- Also known as: U-ta
- Born: January 24, 1967 (age 59)
- Origin: Takasaki, Gunma, Japan
- Genres: Rock
- Occupation: Musician
- Instrument: Bass
- Years active: 1983–present
- Member of: Buck-Tick
- Website: Official website

= Yutaka Higuchi (musician) =

Japanese musician (born 1967)

Yutaka Higuchi (桶口 豊, Higuchi Yutaka), nicknamed "U-ta", is a Japanese musician. Known as the bassist of the rock band Buck-Tick since 1983. He is the younger brother of Toll Yagami, Buck-Tick's drummer.

== History ==
In 1985, when Higuchi and Hidehiko Hoshino graduated from high school they moved to Tokyo together, where Higuchi started business school. Throughout Buck-Tick's long career, his only writing credit has been lyrics for "Under the Moon Light" (b-side of the "Aku no Hana" single).

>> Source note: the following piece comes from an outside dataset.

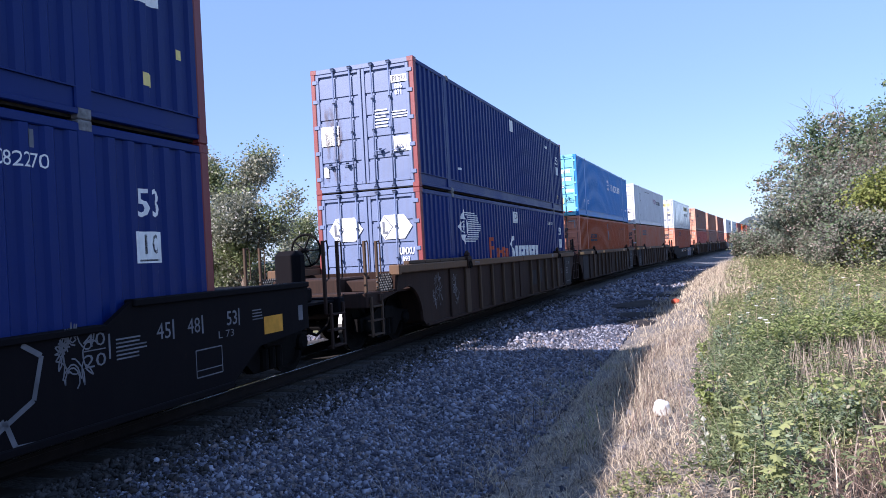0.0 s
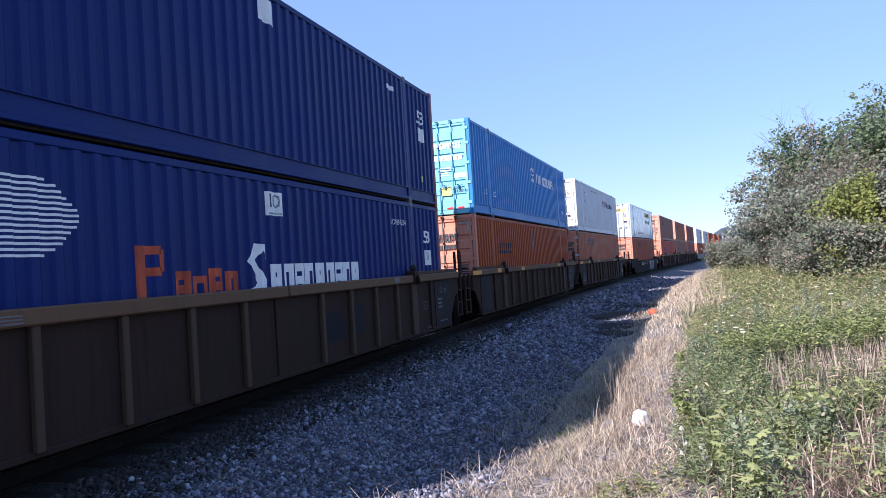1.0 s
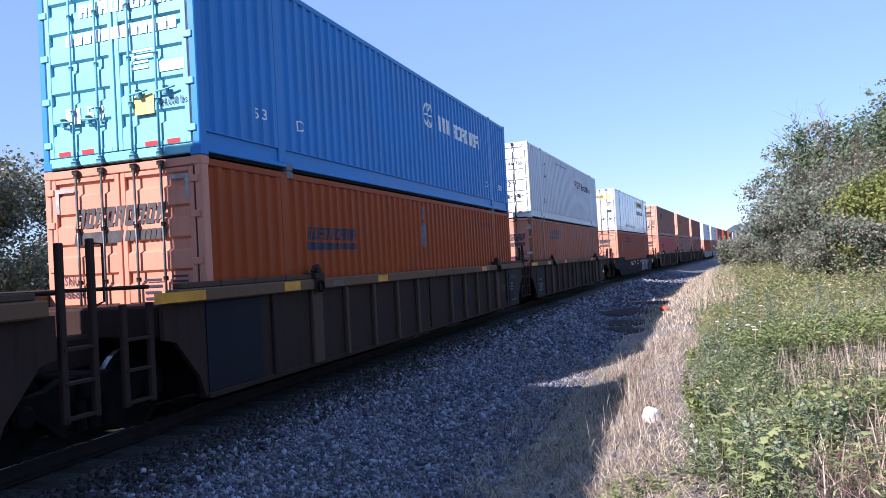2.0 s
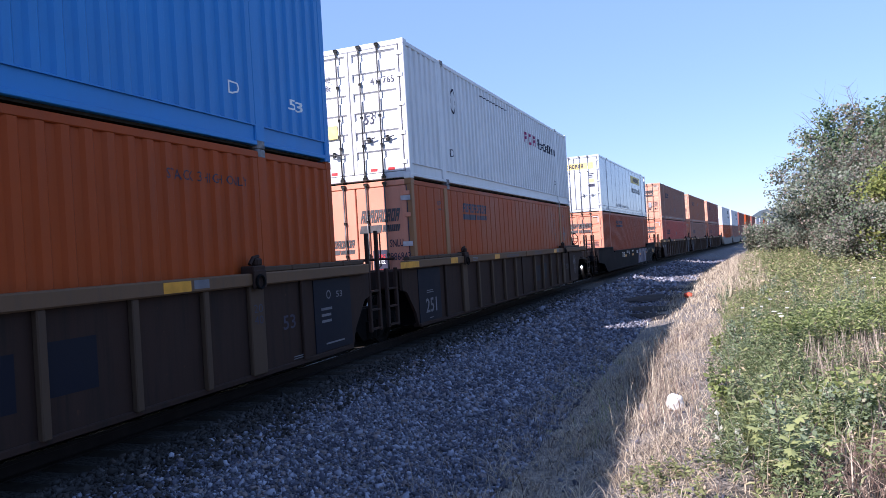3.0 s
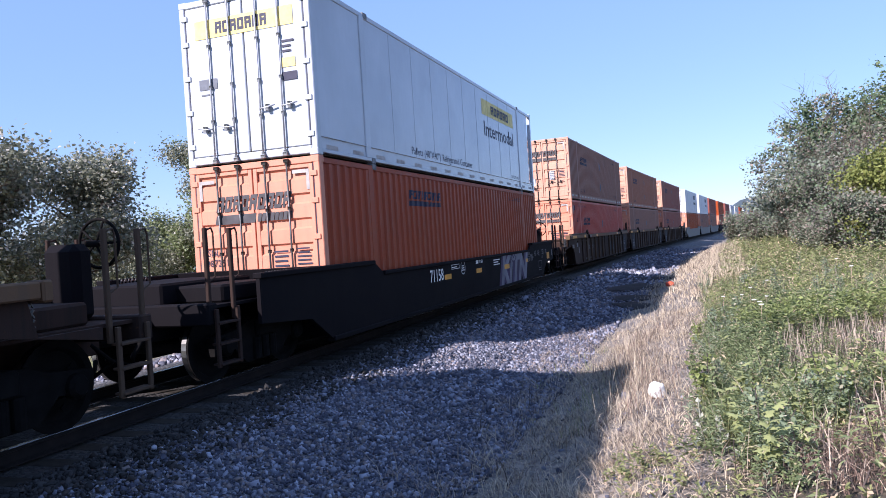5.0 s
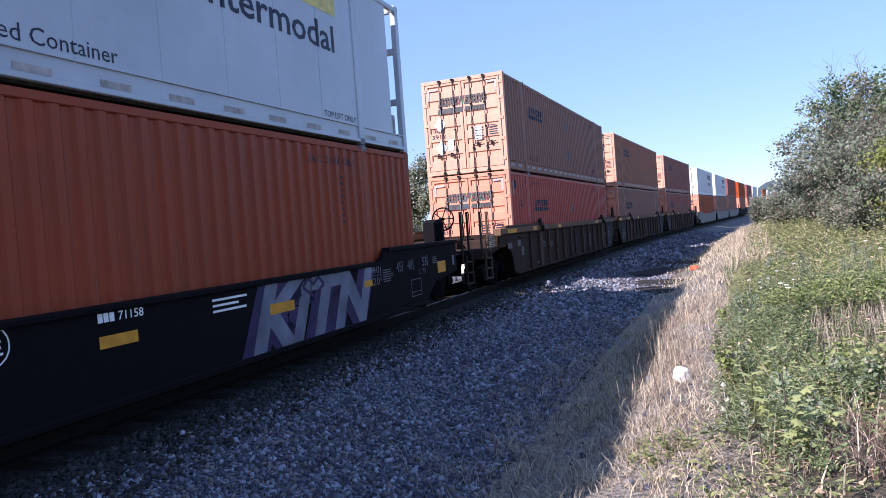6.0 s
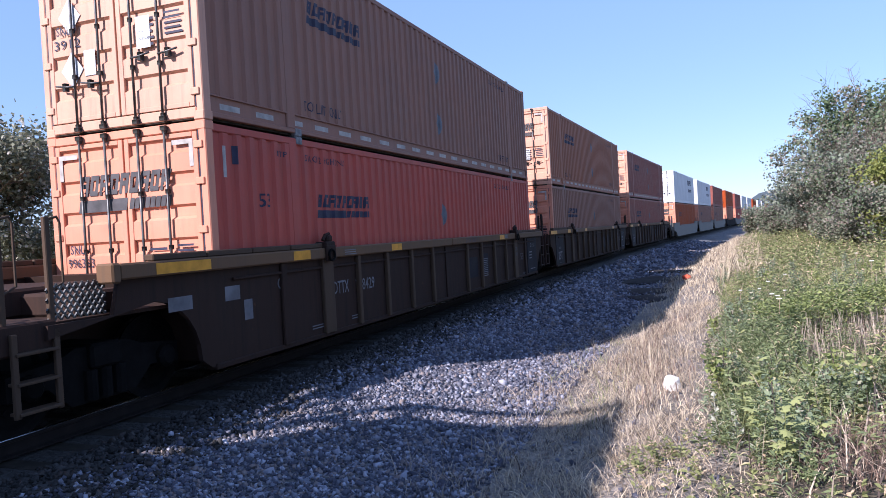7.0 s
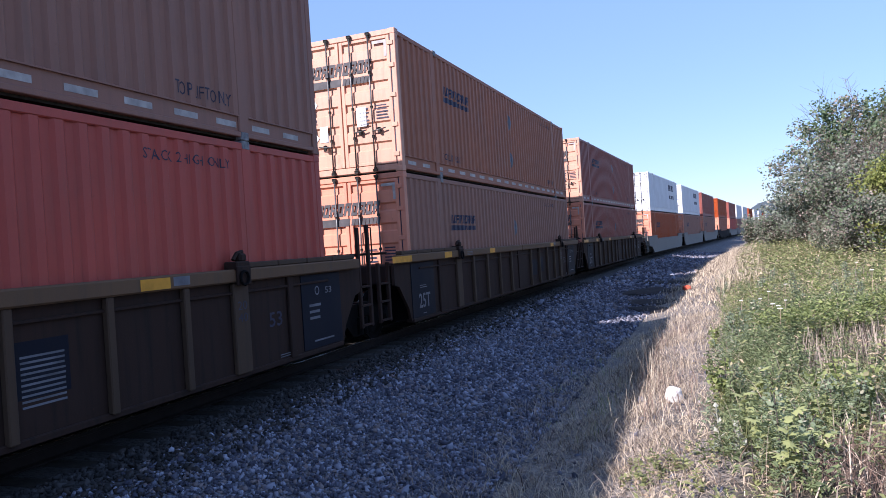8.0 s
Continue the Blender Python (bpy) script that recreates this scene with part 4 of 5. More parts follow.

Higuchi has also performed on Fake?'s Marilyn is a Bubble, Shammon's Lorelei, and on Tribute to The Star Club featuring Hikage.

=== Wild Wise Apes ===
Wild Wise Apes is a side project that he began in 2004. It consists of himself as bassist and Atsushi Okuno as vocalist. They released their first album, 3rd World, on July 14, 2004.